** Work required **
Repeat the listing in full, word for word.

─── Collected material ───

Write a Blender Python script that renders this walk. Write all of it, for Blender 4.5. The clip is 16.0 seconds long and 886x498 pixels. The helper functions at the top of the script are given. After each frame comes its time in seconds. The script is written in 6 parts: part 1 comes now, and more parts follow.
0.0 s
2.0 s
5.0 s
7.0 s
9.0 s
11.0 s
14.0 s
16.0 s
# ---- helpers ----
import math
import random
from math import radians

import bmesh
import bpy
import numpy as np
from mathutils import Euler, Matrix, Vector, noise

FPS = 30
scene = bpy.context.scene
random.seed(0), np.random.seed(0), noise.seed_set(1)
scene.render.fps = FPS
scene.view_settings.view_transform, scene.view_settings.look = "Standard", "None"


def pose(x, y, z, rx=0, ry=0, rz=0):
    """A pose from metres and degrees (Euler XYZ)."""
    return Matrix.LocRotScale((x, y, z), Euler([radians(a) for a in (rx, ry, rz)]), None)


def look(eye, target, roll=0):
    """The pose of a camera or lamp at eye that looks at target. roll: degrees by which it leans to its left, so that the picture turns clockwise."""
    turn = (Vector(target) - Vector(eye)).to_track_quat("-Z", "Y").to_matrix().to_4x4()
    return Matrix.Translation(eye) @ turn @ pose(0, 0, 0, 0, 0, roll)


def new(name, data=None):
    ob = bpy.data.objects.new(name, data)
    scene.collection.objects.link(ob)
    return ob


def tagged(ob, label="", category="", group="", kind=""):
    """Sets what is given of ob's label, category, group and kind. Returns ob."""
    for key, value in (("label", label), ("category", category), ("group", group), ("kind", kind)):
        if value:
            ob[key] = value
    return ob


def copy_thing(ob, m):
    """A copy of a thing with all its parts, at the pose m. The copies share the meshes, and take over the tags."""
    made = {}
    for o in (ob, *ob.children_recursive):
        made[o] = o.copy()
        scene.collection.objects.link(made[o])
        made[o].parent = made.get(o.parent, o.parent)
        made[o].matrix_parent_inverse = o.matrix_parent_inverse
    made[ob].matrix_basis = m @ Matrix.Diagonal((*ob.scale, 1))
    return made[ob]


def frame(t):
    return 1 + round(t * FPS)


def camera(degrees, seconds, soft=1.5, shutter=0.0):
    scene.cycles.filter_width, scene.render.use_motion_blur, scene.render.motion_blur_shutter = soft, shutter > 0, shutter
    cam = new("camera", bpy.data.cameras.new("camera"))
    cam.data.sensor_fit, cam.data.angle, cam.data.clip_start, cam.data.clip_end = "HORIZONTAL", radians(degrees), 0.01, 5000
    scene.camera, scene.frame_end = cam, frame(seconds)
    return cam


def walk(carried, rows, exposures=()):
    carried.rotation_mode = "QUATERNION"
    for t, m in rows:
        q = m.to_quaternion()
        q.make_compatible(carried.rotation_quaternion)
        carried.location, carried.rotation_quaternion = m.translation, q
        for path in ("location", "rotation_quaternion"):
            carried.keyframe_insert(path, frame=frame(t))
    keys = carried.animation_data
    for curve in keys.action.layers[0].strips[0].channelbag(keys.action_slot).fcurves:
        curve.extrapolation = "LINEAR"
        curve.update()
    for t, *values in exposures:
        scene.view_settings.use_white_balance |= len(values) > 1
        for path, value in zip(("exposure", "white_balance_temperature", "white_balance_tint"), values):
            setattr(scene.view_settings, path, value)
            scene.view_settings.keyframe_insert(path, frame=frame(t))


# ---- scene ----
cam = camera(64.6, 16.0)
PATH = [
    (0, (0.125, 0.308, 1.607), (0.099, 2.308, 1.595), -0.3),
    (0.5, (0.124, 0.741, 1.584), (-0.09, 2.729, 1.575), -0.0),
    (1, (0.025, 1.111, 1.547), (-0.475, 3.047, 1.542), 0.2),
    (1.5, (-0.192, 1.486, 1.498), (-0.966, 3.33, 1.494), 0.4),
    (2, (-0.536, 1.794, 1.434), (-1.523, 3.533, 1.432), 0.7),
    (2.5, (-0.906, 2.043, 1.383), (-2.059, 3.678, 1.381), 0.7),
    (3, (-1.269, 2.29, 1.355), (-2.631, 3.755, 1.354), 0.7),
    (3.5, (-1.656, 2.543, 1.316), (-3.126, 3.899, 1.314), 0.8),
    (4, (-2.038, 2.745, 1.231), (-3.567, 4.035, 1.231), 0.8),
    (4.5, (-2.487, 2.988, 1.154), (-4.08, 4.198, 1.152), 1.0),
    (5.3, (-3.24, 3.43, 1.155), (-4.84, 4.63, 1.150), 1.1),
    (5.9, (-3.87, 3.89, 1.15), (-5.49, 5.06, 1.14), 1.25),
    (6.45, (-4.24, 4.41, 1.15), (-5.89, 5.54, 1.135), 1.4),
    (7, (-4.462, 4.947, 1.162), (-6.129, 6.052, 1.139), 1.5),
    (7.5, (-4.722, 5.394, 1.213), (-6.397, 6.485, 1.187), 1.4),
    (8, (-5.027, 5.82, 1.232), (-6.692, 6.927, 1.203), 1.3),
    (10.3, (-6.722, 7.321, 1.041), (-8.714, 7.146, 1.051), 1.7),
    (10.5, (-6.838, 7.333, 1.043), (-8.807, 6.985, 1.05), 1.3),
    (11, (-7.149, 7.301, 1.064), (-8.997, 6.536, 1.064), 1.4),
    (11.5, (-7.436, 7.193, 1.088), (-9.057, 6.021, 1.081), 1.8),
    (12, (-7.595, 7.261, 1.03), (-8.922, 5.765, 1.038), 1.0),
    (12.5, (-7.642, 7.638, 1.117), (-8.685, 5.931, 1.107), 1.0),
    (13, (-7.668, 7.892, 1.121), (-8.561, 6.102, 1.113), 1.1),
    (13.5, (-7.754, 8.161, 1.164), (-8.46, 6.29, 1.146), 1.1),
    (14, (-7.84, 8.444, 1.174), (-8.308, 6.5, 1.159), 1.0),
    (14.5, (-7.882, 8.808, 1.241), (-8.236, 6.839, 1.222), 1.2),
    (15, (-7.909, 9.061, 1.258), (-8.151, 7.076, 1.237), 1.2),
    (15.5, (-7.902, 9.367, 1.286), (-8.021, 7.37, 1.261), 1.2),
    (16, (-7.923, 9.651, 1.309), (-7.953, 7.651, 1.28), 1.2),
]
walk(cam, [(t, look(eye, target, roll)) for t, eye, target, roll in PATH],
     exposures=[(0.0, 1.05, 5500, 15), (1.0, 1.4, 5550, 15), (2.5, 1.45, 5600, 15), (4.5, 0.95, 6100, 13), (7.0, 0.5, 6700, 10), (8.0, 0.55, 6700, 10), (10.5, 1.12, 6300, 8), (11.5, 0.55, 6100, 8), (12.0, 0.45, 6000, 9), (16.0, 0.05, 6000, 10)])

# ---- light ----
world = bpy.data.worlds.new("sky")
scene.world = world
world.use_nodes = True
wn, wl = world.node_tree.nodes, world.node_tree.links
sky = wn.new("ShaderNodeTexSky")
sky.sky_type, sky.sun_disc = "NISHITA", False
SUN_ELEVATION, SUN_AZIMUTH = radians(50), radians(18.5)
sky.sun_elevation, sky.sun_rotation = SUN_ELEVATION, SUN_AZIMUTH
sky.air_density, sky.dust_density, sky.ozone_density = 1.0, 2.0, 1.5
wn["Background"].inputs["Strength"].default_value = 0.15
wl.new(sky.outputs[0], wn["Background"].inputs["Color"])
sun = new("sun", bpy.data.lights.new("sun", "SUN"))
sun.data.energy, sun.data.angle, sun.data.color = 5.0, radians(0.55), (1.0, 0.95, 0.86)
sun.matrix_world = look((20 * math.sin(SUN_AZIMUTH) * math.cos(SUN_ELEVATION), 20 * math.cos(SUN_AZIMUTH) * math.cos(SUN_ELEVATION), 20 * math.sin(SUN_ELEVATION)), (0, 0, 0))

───

** Response to this task **
Write a Blender Python script that renders this walk. Write all of it, for Blender 4.5. The clip is 16.0 seconds long and 886x498 pixels. The helper functions at the top of the script are given. After each frame comes its time in seconds. The script is written in 6 parts: part 1 comes now, and more parts follow.
0.0 s
2.0 s
5.0 s
7.0 s
9.0 s
11.0 s
14.0 s
16.0 s
# ---- helpers ----
import math
import random
from math import radians

import bmesh
import bpy
import numpy as np
from mathutils import Euler, Matrix, Vector, noise

FPS = 30
scene = bpy.context.scene
random.seed(0), np.random.seed(0), noise.seed_set(1)
scene.render.fps = FPS
scene.view_settings.view_transform, scene.view_settings.look = "Standard", "None"


def pose(x, y, z, rx=0, ry=0, rz=0):
    """A pose from metres and degrees (Euler XYZ)."""
    return Matrix.LocRotScale((x, y, z), Euler([radians(a) for a in (rx, ry, rz)]), None)


def look(eye, target, roll=0):
    """The pose of a camera or lamp at eye that looks at target. roll: degrees by which it leans to its left, so that the picture turns clockwise."""
    turn = (Vector(target) - Vector(eye)).to_track_quat("-Z", "Y").to_matrix().to_4x4()
    return Matrix.Translation(eye) @ turn @ pose(0, 0, 0, 0, 0, roll)


def new(name, data=None):
    ob = bpy.data.objects.new(name, data)
    scene.collection.objects.link(ob)
    return ob


def tagged(ob, label="", category="", group="", kind=""):
    """Sets what is given of ob's label, category, group and kind. Returns ob."""
    for key, value in (("label", label), ("category", category), ("group", group), ("kind", kind)):
        if value:
            ob[key] = value
    return ob


def copy_thing(ob, m):
    """A copy of a thing with all its parts, at the pose m. The copies share the meshes, and take over the tags."""
    made = {}
    for o in (ob, *ob.children_recursive):
        made[o] = o.copy()
        scene.collection.objects.link(made[o])
        made[o].parent = made.get(o.parent, o.parent)
        made[o].matrix_parent_inverse = o.matrix_parent_inverse
    made[ob].matrix_basis = m @ Matrix.Diagonal((*ob.scale, 1))
    return made[ob]


def frame(t):
    return 1 + round(t * FPS)


def camera(degrees, seconds, soft=1.5, shutter=0.0):
    scene.cycles.filter_width, scene.render.use_motion_blur, scene.render.motion_blur_shutter = soft, shutter > 0, shutter
    cam = new("camera", bpy.data.cameras.new("camera"))
    cam.data.sensor_fit, cam.data.angle, cam.data.clip_start, cam.data.clip_end = "HORIZONTAL", radians(degrees), 0.01, 5000
    scene.camera, scene.frame_end = cam, frame(seconds)
    return cam


def walk(carried, rows, exposures=()):
    carried.rotation_mode = "QUATERNION"
    for t, m in rows:
        q = m.to_quaternion()
        q.make_compatible(carried.rotation_quaternion)
        carried.location, carried.rotation_quaternion = m.translation, q
        for path in ("location", "rotation_quaternion"):
            carried.keyframe_insert(path, frame=frame(t))
    keys = carried.animation_data
    for curve in keys.action.layers[0].strips[0].channelbag(keys.action_slot).fcurves:
        curve.extrapolation = "LINEAR"
        curve.update()
    for t, *values in exposures:
        scene.view_settings.use_white_balance |= len(values) > 1
        for path, value in zip(("exposure", "white_balance_temperature", "white_balance_tint"), values):
            setattr(scene.view_settings, path, value)
            scene.view_settings.keyframe_insert(path, frame=frame(t))


# ---- scene ----
cam = camera(64.6, 16.0)
PATH = [
    (0, (0.125, 0.308, 1.607), (0.099, 2.308, 1.595), -0.3),
    (0.5, (0.124, 0.741, 1.584), (-0.09, 2.729, 1.575), -0.0),
    (1, (0.025, 1.111, 1.547), (-0.475, 3.047, 1.542), 0.2),
    (1.5, (-0.192, 1.486, 1.498), (-0.966, 3.33, 1.494), 0.4),
    (2, (-0.536, 1.794, 1.434), (-1.523, 3.533, 1.432), 0.7),
    (2.5, (-0.906, 2.043, 1.383), (-2.059, 3.678, 1.381), 0.7),
    (3, (-1.269, 2.29, 1.355), (-2.631, 3.755, 1.354), 0.7),
    (3.5, (-1.656, 2.543, 1.316), (-3.126, 3.899, 1.314), 0.8),
    (4, (-2.038, 2.745, 1.231), (-3.567, 4.035, 1.231), 0.8),
    (4.5, (-2.487, 2.988, 1.154), (-4.08, 4.198, 1.152), 1.0),
    (5.3, (-3.24, 3.43, 1.155), (-4.84, 4.63, 1.150), 1.1),
    (5.9, (-3.87, 3.89, 1.15), (-5.49, 5.06, 1.14), 1.25),
    (6.45, (-4.24, 4.41, 1.15), (-5.89, 5.54, 1.135), 1.4),
    (7, (-4.462, 4.947, 1.162), (-6.129, 6.052, 1.139), 1.5),
    (7.5, (-4.722, 5.394, 1.213), (-6.397, 6.485, 1.187), 1.4),
    (8, (-5.027, 5.82, 1.232), (-6.692, 6.927, 1.203), 1.3),
    (10.3, (-6.722, 7.321, 1.041), (-8.714, 7.146, 1.051), 1.7),
    (10.5, (-6.838, 7.333, 1.043), (-8.807, 6.985, 1.05), 1.3),
    (11, (-7.149, 7.301, 1.064), (-8.997, 6.536, 1.064), 1.4),
    (11.5, (-7.436, 7.193, 1.088), (-9.057, 6.021, 1.081), 1.8),
    (12, (-7.595, 7.261, 1.03), (-8.922, 5.765, 1.038), 1.0),
    (12.5, (-7.642, 7.638, 1.117), (-8.685, 5.931, 1.107), 1.0),
    (13, (-7.668, 7.892, 1.121), (-8.561, 6.102, 1.113), 1.1),
    (13.5, (-7.754, 8.161, 1.164), (-8.46, 6.29, 1.146), 1.1),
    (14, (-7.84, 8.444, 1.174), (-8.308, 6.5, 1.159), 1.0),
    (14.5, (-7.882, 8.808, 1.241), (-8.236, 6.839, 1.222), 1.2),
    (15, (-7.909, 9.061, 1.258), (-8.151, 7.076, 1.237), 1.2),
    (15.5, (-7.902, 9.367, 1.286), (-8.021, 7.37, 1.261), 1.2),
    (16, (-7.923, 9.651, 1.309), (-7.953, 7.651, 1.28), 1.2),
]
walk(cam, [(t, look(eye, target, roll)) for t, eye, target, roll in PATH],
     exposures=[(0.0, 1.05, 5500, 15), (1.0, 1.4, 5550, 15), (2.5, 1.45, 5600, 15), (4.5, 0.95, 6100, 13), (7.0, 0.5, 6700, 10), (8.0, 0.55, 6700, 10), (10.5, 1.12, 6300, 8), (11.5, 0.55, 6100, 8), (12.0, 0.45, 6000, 9), (16.0, 0.05, 6000, 10)])

# ---- light ----
world = bpy.data.worlds.new("sky")
scene.world = world
world.use_nodes = True
wn, wl = world.node_tree.nodes, world.node_tree.links
sky = wn.new("ShaderNodeTexSky")
sky.sky_type, sky.sun_disc = "NISHITA", False
SUN_ELEVATION, SUN_AZIMUTH = radians(50), radians(18.5)
sky.sun_elevation, sky.sun_rotation = SUN_ELEVATION, SUN_AZIMUTH
sky.air_density, sky.dust_density, sky.ozone_density = 1.0, 2.0, 1.5
wn["Background"].inputs["Strength"].default_value = 0.15
wl.new(sky.outputs[0], wn["Background"].inputs["Color"])
sun = new("sun", bpy.data.lights.new("sun", "SUN"))
sun.data.energy, sun.data.angle, sun.data.color = 5.0, radians(0.55), (1.0, 0.95, 0.86)
sun.matrix_world = look((20 * math.sin(SUN_AZIMUTH) * math.cos(SUN_ELEVATION), 20 * math.cos(SUN_AZIMUTH) * math.cos(SUN_ELEVATION), 20 * math.sin(SUN_ELEVATION)), (0, 0, 0))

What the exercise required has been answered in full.